Just as previous generations had to adapt to new forms of literacy from oral traditions to writing, from handwritten manuscripts to printed books, from analog to digital media, we now face the task of adapting to a world where AI agents are not just tools but partners in our cognitive processes.
Recommendations
Cultivate Critical AI Literacy: As AI evolves from a content generator directed by prompts to an autonomous agent acting upon goals and synthesising information from diverse sources, critical evaluation becomes the paramount literacy skill. While evaluating the output of simple generative AI for accuracy and bias is necessary, agentic AI introduces far greater complexity. Develop and teach frameworks for evaluating not just the outputs of AI but the processes, sources and tools it employs.
Prioritise Ethical Understanding: Ethical literacy transitions from an important consideration to a non-negotiable requirement. While generative AI already posed ethical questions regarding bias, copyright and plagiarism, the ability of agentic AI to act autonomously in the world dramatically raises the stakes. Integrate ethical considerations into AI education from the earliest stages.
Adopt a Two-Lane Approach: The "two-lane" approach to assessment – secure, AI-free environments versus AI-integrated tasks outside that environment – will become increasingly standard practice in higher education and find its way into policy. Design educational experiences that both leverage AI as a tool and ensure independent skill development.

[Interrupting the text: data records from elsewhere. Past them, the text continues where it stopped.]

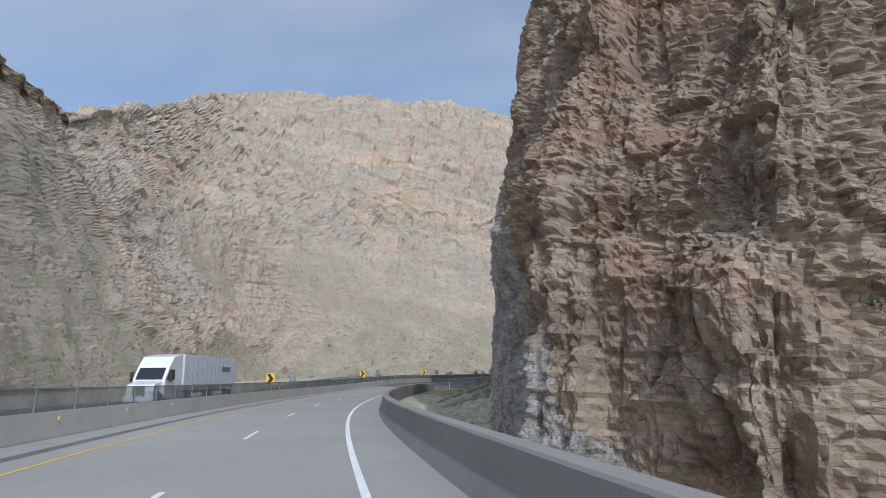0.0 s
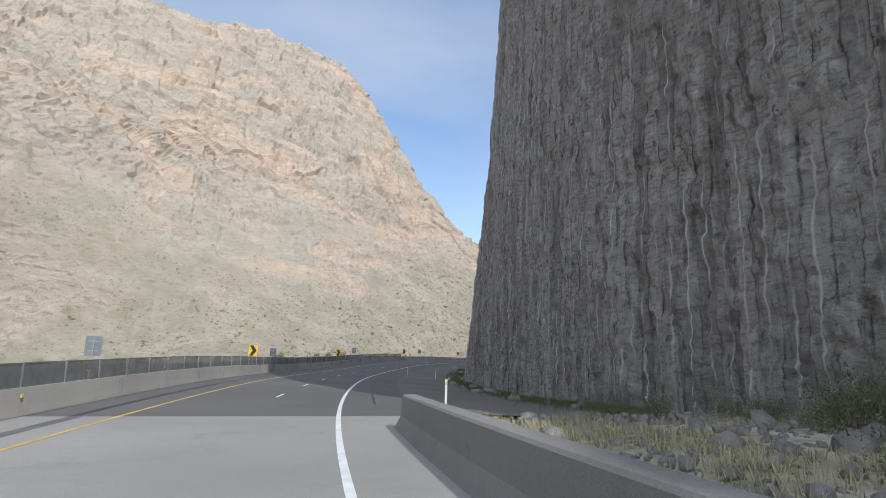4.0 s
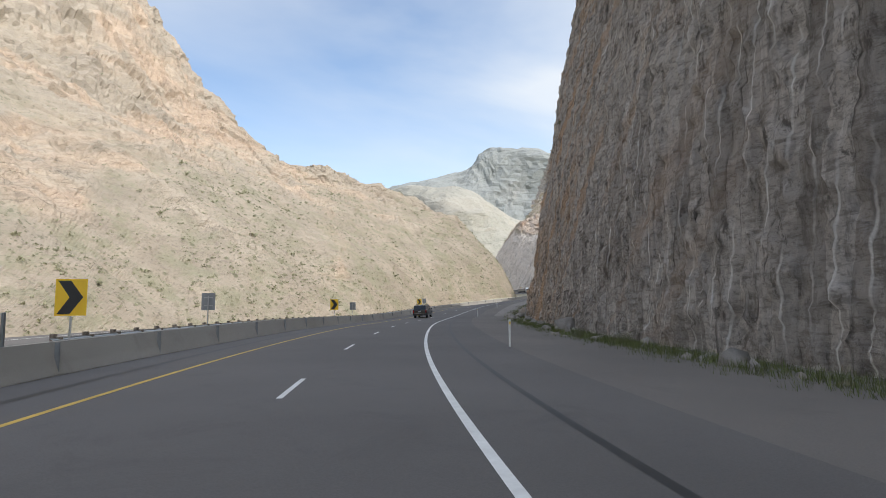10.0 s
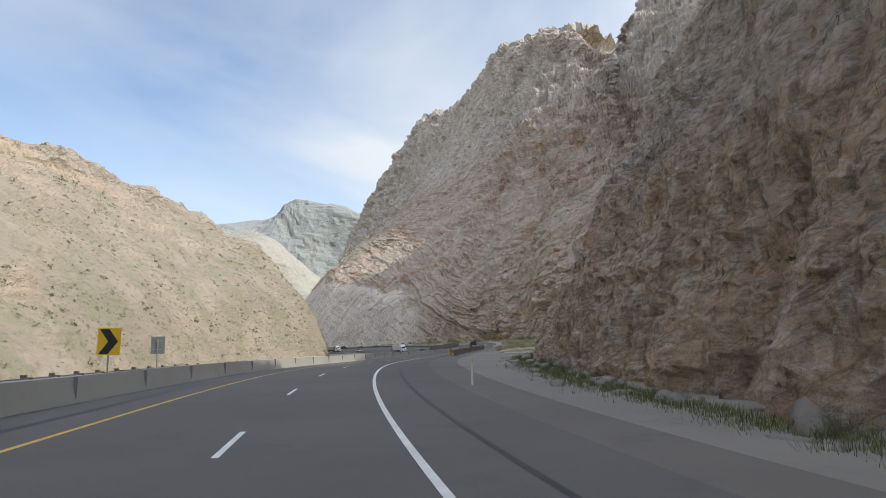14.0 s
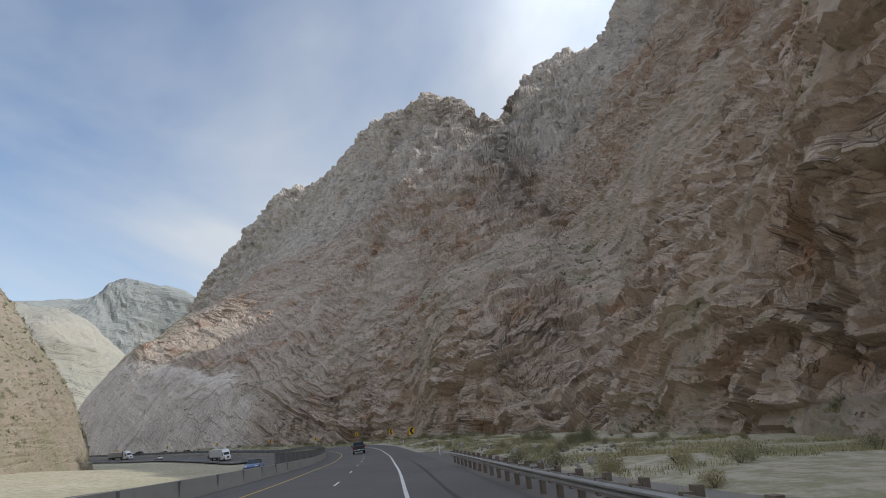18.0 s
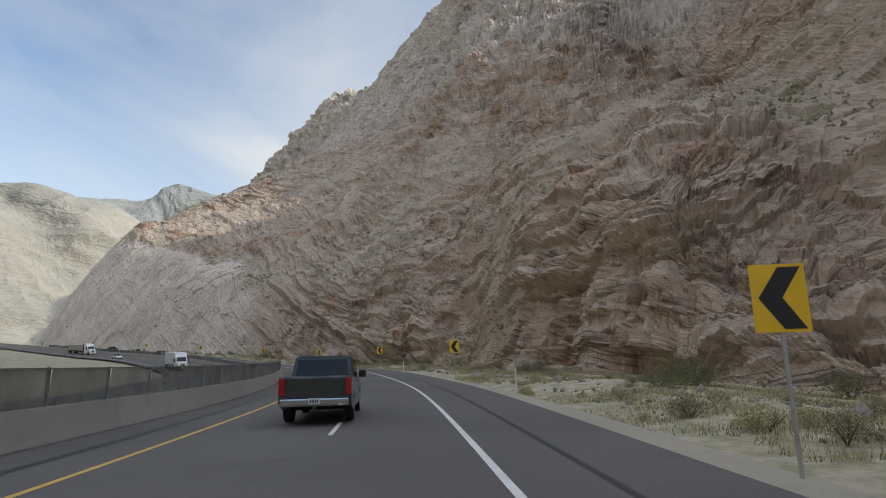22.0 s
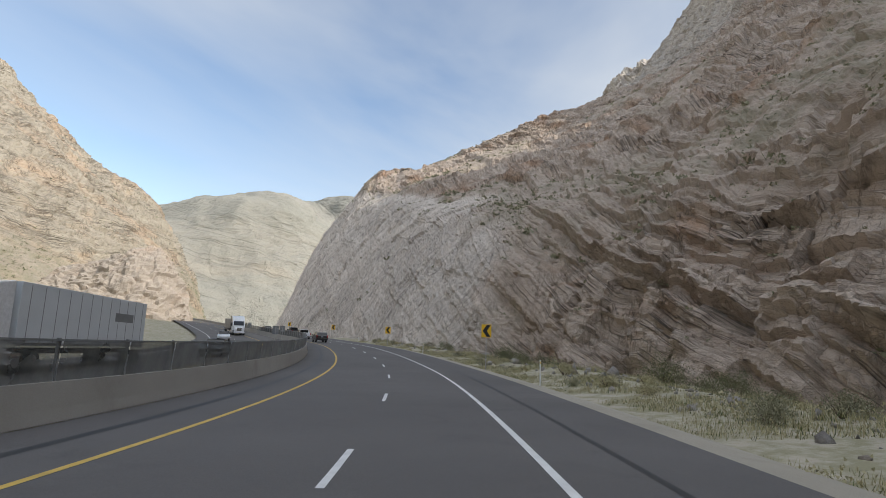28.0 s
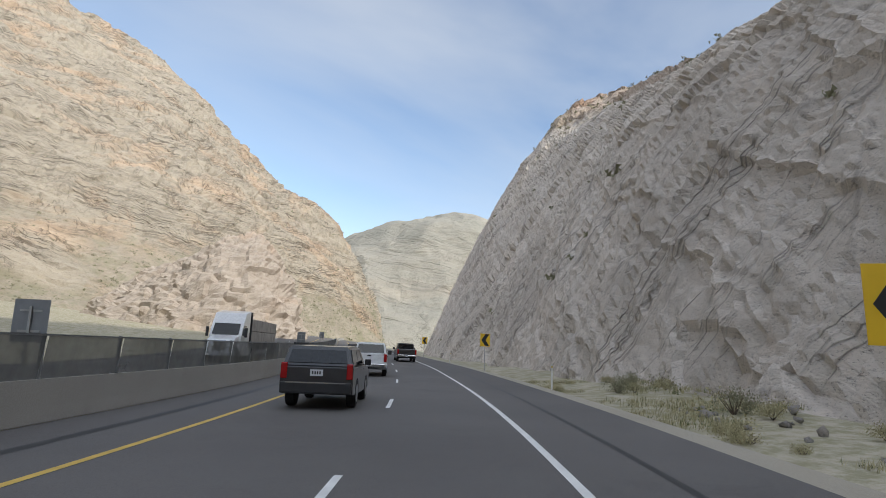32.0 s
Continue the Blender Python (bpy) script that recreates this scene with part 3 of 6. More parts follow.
def closed(name, s0, s1, profile, material, step=1.0):
    """Sweeps a closed profile and caps it."""
    s = np.arange(s0, s1 + step * 0.5, step)
    prof = np.asarray(list(profile) + [profile[0]], float)
    p = on_road(s[:, None], prof[None, :, 0], prof[None, :, 1])
    ob = grid_mesh(name, p, material)
    bm = bmesh.new()
    bm.from_mesh(ob.data)
    bmesh.ops.remove_doubles(bm, verts=bm.verts, dist=1e-4)
    bmesh.ops.holes_fill(bm, edges=[e for e in bm.edges if e.is_boundary], sides=0)
    bmesh.ops.recalc_face_normals(bm, faces=bm.faces)
    bm.to_mesh(ob.data)
    bm.free()
    return ob


def structure(ob, label, category):
    return tagged(ob, label, category, kind="structure")


road_deck = structure(strip("road_bridge_deck", S_MIN, BRIDGE, [(-3.5, 0.0), (-1.4, 0.0), (1.8, 0.0), (5.5, 0.0), (8.3, 0.0)], DECK, 2.0),
                      "pale worn concrete bridge deck of a two-lane carriageway", "road")
road = structure(strip("road", BRIDGE, S_MAX, [(-4.9, 0.0), (-1.9, 0.0), (1.8, 0.0), (5.5, 0.0), (8.3, 0.0)], ASPHALT, 2.0),
                 "dark grey asphalt two-lane carriageway with wide shoulders", "road")
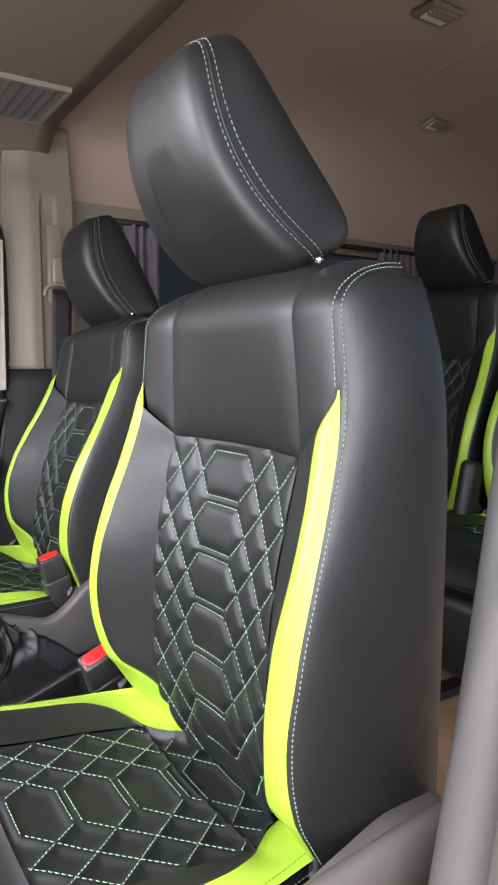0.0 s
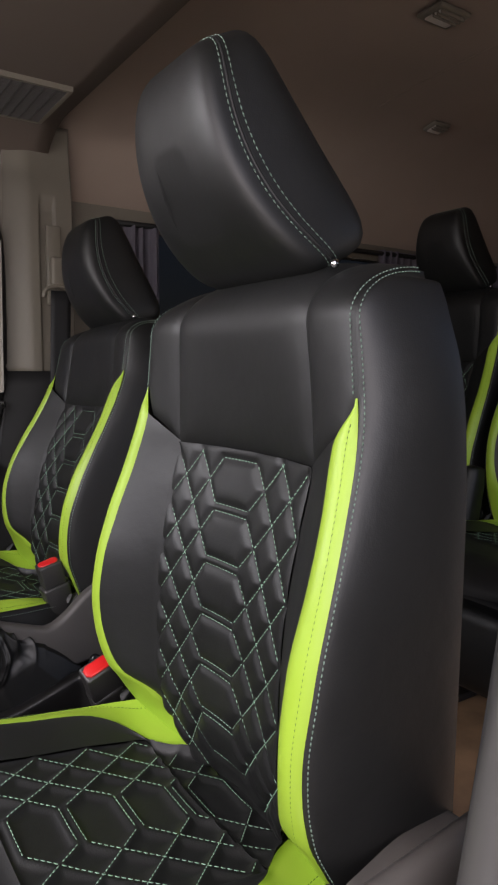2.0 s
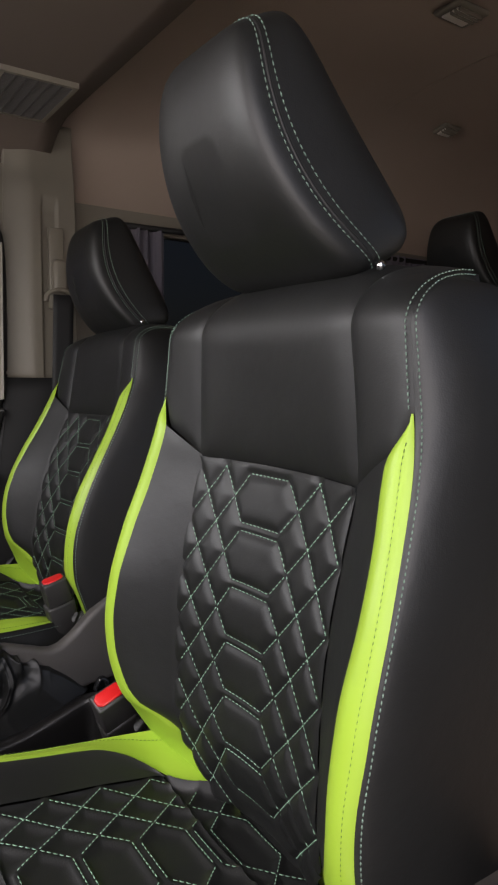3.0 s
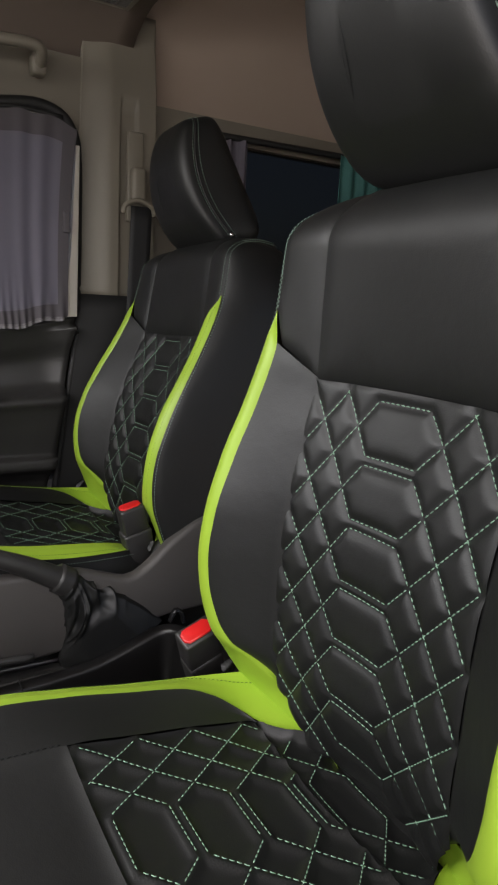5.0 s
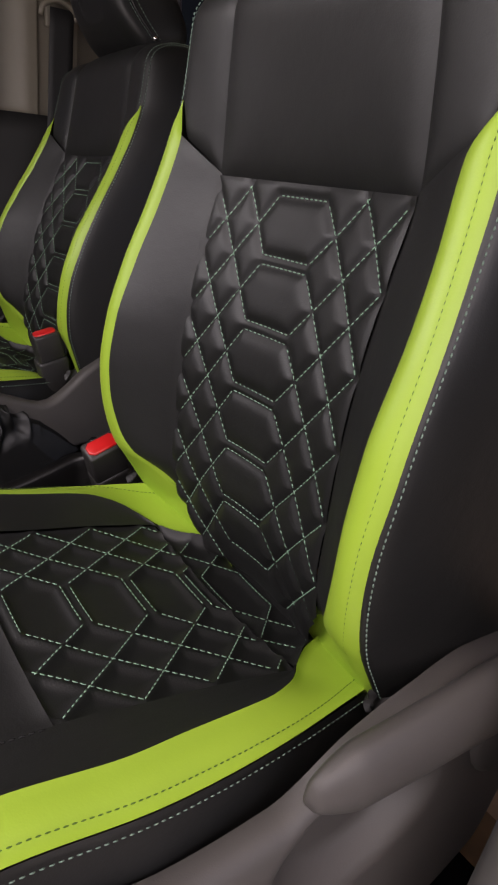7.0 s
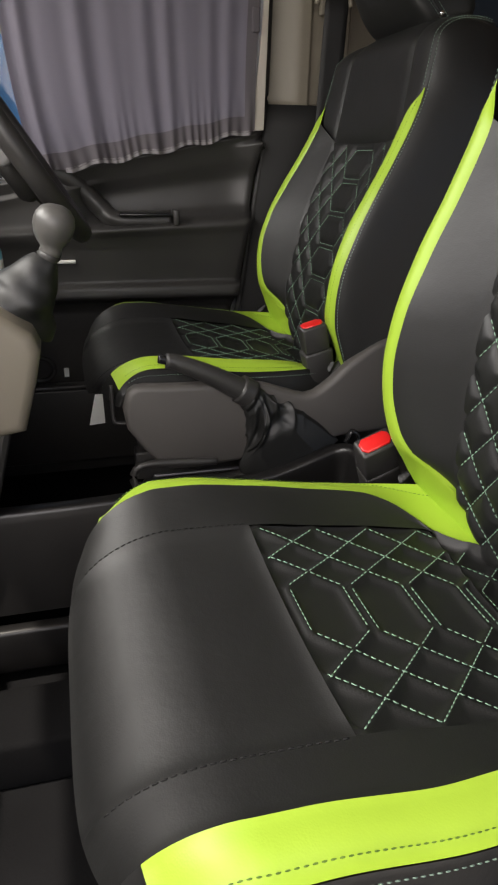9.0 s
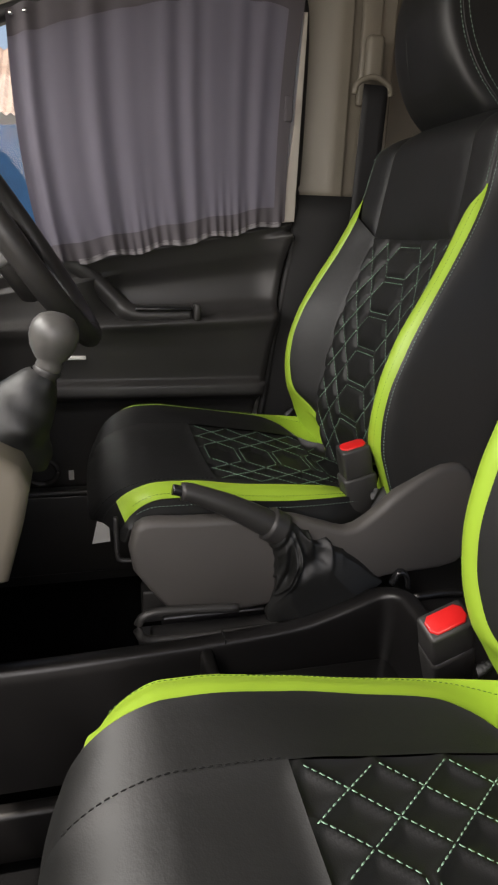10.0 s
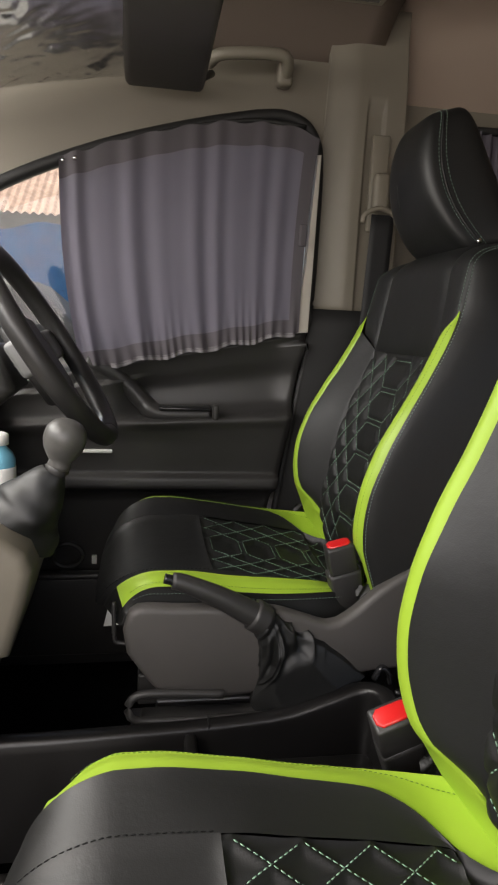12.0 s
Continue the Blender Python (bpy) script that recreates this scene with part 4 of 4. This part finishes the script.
# grab handle, sun visor
grab = thing("grab_handle", "beige folding grab handle over the driver's window", "grab handle")
part("bar", tube("bar", [(0.205, 1.93, 1.462), (0.225, 1.89, 1.468), (0.29, 1.875, 1.472), (0.355, 1.875, 1.474), (0.372, 1.885, 1.462), (0.374, 1.93, 1.44)], 0.013, BEIGE, 40, 12), None, grab)
part("mount", box_bm(0.355, 0.390, 1.905, 1.945, 1.425, 1.480, 0.010, 3), BEIGE, grab, "", True)
visor = thing("sun_visor", "grey sun visor folded up under the headliner", "sun visor")
part("panel", bm_mesh("panel", slab_bm([(1.28, 1.465), (1.86, 1.415), (1.878, 1.398), (1.865, 1.382), (1.28, 1.435)], "x", 0.025, 0.190, 0.014, 4), GREY, True), None, visor)
part("pivot_arm", tube("pivot_arm", [(0.18, 1.84, 1.40), (0.20, 1.87, 1.42), (0.21, 1.93, 1.44)], 0.008, GREY, 12, 10), None, visor)
def film_base(u, v):
    x, y = -0.44 + 0.47 * u, 1.15 + 0.72 * v
    return Vector((x, y, 1.36 + 0.035 * (1 - v) + 0.05 * u - 0.06 * (1 - u) ** 2))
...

Develop Mental Models of AI Functioning: Users need "a mental model of the AI's possible actions" to understand what the AI might have done to find or generate information. AI interfaces are starting to assist with this by citing sources or showing tool usage, but developing an "AI intuition" is becoming an essential part of AI literacy. Help people build accurate mental models of how these systems work.
Focus on Human-AI Collaboration Skills: AI literacy involves learning how to interact effectively with agents, including skills in clearly defining goals and constraints, providing constructive feedback, knowing when and how to supervise autonomous processes, recognizing when human intervention is necessary and developing self-reflective mindsets. Teach strategies for effective AI collaboration and supervision.
Prepare for Continuous Adaptation: Given how fast AI is evolving, one of the meta-skills to teach is adaptability. The AI tools and features students learn today will likely be outdated in a few years. So it's important to emphasise learning how to learn about AI. Cultivate a mindset of continuous learning and adaptation to keep pace with technological change.
By developing a more sophisticated understanding of AI literacy, we can harness the power of these advanced systems while maintaining human agency and critical judgment. We now need to understand how to think with, about and alongside AI. And the change will not stop.
I fear that very few people truly grasp the meaning of "from AI as an assistant to AI as a delegate", as in my mind, it's an issue of agency, and humans handing theirs to a machine.
And while I support your call for AI literacy, the truth (as I see it) is that the technology is already evolving faster than 99% of humans on this planet can handle. From the dawn of humanity, we've called the shots with near total control over every technological invention. Sadly, that era is coming to an end. We need to catch up, yet catching up isn't possible.
Many thanks for bringing this critical issue to light!